The picture I’ve used explains how I feel at Topic 4 – finally climbing over this hurdle called ONL162 🙂 By the end of topic 3 my mind is still questioning what am I doing here and why would I put myself through something that it not interesting me in the least. An emphatic “No, you cannot drop out at this point, you are nearly at the end” is what I needed and I am so grateful as Topic 4 is where it all came together. I realised why I was here.

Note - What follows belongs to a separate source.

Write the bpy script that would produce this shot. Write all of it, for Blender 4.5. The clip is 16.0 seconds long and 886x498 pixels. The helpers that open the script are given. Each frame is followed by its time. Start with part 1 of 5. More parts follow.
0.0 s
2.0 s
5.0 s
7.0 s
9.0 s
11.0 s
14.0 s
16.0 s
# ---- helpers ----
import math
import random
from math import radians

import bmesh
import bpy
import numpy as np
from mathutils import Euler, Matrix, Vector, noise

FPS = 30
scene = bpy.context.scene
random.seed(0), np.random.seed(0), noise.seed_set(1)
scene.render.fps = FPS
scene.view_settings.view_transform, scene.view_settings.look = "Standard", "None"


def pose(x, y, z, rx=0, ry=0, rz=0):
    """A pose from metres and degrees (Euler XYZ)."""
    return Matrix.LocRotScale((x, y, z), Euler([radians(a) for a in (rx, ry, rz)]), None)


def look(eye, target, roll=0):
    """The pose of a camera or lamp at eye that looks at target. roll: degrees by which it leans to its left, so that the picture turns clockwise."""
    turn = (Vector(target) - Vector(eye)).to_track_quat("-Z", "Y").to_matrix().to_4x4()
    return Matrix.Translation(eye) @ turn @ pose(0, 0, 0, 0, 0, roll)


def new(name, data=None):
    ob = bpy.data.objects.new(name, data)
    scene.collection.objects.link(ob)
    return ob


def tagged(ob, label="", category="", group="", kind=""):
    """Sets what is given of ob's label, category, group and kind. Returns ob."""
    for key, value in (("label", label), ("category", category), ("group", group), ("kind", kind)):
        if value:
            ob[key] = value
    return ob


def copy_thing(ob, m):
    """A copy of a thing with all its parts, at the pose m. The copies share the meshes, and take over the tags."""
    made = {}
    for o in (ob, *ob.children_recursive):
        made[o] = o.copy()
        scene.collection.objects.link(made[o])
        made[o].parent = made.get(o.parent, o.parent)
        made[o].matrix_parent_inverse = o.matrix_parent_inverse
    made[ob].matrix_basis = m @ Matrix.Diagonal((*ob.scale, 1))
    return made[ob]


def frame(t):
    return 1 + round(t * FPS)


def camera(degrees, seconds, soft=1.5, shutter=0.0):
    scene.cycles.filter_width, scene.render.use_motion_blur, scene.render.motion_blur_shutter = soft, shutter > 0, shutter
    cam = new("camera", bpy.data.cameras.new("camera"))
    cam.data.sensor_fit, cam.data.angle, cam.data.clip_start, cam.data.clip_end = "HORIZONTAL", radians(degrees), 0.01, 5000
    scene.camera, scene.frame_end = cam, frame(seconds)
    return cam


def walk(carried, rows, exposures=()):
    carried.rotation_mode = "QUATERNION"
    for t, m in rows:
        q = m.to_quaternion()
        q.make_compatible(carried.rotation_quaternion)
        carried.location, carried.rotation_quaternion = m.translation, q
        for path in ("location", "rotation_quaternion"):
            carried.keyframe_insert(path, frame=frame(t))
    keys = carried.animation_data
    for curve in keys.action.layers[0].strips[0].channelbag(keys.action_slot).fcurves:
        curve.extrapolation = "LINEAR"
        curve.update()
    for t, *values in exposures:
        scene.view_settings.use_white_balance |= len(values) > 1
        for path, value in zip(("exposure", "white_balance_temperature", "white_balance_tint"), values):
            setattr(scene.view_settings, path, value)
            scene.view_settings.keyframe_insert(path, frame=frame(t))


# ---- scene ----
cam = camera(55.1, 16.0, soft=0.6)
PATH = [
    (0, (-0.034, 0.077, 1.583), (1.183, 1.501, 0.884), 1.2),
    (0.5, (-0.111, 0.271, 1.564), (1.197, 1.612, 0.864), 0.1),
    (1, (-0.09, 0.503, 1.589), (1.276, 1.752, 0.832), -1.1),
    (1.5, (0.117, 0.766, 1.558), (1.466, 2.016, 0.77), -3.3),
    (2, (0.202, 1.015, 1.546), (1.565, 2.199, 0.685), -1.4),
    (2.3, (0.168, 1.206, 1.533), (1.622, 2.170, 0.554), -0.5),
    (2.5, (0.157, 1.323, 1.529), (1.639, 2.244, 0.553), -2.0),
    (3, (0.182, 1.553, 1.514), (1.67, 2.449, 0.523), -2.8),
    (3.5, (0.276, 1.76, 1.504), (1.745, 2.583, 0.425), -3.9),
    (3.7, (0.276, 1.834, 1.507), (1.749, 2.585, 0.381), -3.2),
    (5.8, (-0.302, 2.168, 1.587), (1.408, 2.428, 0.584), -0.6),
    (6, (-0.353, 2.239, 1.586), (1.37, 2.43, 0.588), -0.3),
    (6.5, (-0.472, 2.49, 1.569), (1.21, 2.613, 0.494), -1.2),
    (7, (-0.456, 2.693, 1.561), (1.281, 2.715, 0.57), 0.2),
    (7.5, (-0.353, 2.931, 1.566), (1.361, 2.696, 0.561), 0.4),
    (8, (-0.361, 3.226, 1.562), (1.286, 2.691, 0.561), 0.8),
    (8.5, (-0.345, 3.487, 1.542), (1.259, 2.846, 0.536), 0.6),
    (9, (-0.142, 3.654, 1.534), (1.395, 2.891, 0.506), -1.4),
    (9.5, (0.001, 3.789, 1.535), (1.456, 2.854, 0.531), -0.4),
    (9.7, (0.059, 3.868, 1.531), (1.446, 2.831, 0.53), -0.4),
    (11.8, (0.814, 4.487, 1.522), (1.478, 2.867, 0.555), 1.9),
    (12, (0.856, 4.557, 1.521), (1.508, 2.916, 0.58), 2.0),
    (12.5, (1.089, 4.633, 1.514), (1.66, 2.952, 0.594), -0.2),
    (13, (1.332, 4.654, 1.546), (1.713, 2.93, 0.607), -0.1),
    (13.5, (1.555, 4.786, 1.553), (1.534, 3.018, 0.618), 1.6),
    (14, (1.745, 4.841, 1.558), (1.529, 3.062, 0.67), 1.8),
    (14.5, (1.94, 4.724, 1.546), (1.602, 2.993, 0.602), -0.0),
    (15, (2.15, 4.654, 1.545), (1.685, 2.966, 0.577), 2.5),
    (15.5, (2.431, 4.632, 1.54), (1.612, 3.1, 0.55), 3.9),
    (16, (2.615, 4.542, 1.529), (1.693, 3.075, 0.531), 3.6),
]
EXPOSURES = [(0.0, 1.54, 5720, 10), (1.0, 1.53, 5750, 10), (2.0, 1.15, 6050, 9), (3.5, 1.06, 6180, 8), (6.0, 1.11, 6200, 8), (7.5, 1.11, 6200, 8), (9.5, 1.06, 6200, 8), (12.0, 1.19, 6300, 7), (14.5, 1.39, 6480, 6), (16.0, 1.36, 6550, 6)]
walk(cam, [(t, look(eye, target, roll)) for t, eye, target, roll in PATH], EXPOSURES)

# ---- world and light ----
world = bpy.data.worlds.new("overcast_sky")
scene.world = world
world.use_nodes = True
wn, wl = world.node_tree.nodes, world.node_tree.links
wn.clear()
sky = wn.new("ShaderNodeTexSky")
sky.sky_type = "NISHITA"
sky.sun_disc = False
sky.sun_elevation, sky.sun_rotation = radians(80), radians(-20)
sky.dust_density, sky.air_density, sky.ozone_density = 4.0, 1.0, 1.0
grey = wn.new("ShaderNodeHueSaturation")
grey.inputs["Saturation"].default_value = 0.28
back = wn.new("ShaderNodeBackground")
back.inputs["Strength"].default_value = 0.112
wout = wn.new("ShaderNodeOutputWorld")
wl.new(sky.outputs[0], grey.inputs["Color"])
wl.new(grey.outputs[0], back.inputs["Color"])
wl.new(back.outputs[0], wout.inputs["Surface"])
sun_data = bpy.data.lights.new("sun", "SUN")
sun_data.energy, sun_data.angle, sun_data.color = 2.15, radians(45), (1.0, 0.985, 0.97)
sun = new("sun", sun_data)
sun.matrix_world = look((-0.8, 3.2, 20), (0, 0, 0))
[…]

Although not directly involved myself, I could relate the discussions we’ve had with online learning to what we do at in my own work space. As we have discovered all the way through and perhaps as we have seen through our journey with ONL162 online learning is not as simple as it seems for the learner and the facilitator and house rules almost need to be established upfront, understanding and expectations of individuals need to be negotiated for this to be successful. Investigating who you audience is of utmost importance as you can then structure your design according to the desired appeal. Understanding shortcomings of your audience and the desired outcomes you want to achieve from activities is important. According to Conole (2015), this is also helpful in ‘understanding their perceptions, competencies and aspirations which will support the design process.” Using a blended approach by an initial face to face session goes a long way in setting the scene, tone and objectives of an activity. Vaughn, Cleveland & Garrison shared their benefits of blended learning.
What then is the strategy – strategy and activities must promote critical thinking, encourage collaboration, feedback and engagement. As we have seen in earlier units, some members are very happy to sit back and allow others to take the lead. Clear structure and design of activities which engage all involved will eliminate these challenges in an uncontrolled digital space. Activities can take the form of open discussion, structured debate, brainstorming many of which we used for discussion of this topic.
Allowing group collaboration is essential and allowing this collaboration on a platform that appeals to the student is much more rewarding for students as it creates a learning community.
Lastly you evaluate – group and individual reflection is important for learning to take place. Our group did this in this topic and reflected on others where we did not collaborate as well as we could. This step adds value to the process and pave the the way for future collaboration on an online platform if one understand what could have been done better.
Online collaboration needs to take into different learners. Some learner thrive in this space and others may shy away, it is the responsibility of the facilitator to draw in all students by designing activities which will accommodate for all learner types. Tracking of online activity is important. An on line tracker helps ground a student and reminds them of what is required. Structured prescribed material must exist to support online activities so there is a balance between academic theory and practical. Sharing of ideas is critical to allow for change in ones thinking and approach. Just placing content onto and online forum will not bring success. Making material available to a student or even discussing it, doesn’t necessarily mean learning has taken place.
This learning technology is yet to be explored. A wealth of information and many ways of accomplishing the desired outcome. An area where students and facilitators are still exploring and learning themselves. A mindful waiting to unleash where maximum opportunity exists.
Vaughan, N. D., Cleveland-Innes, M., & Garrison, D. R. (2013). Teaching in blended learning environments: Creating and sustaining communities of inquiry. Edmonton: AU Press. Chapter 1 “Conceptual framework”
Conole, G. (2015). The 7Cs of Learning Design. Manuscript.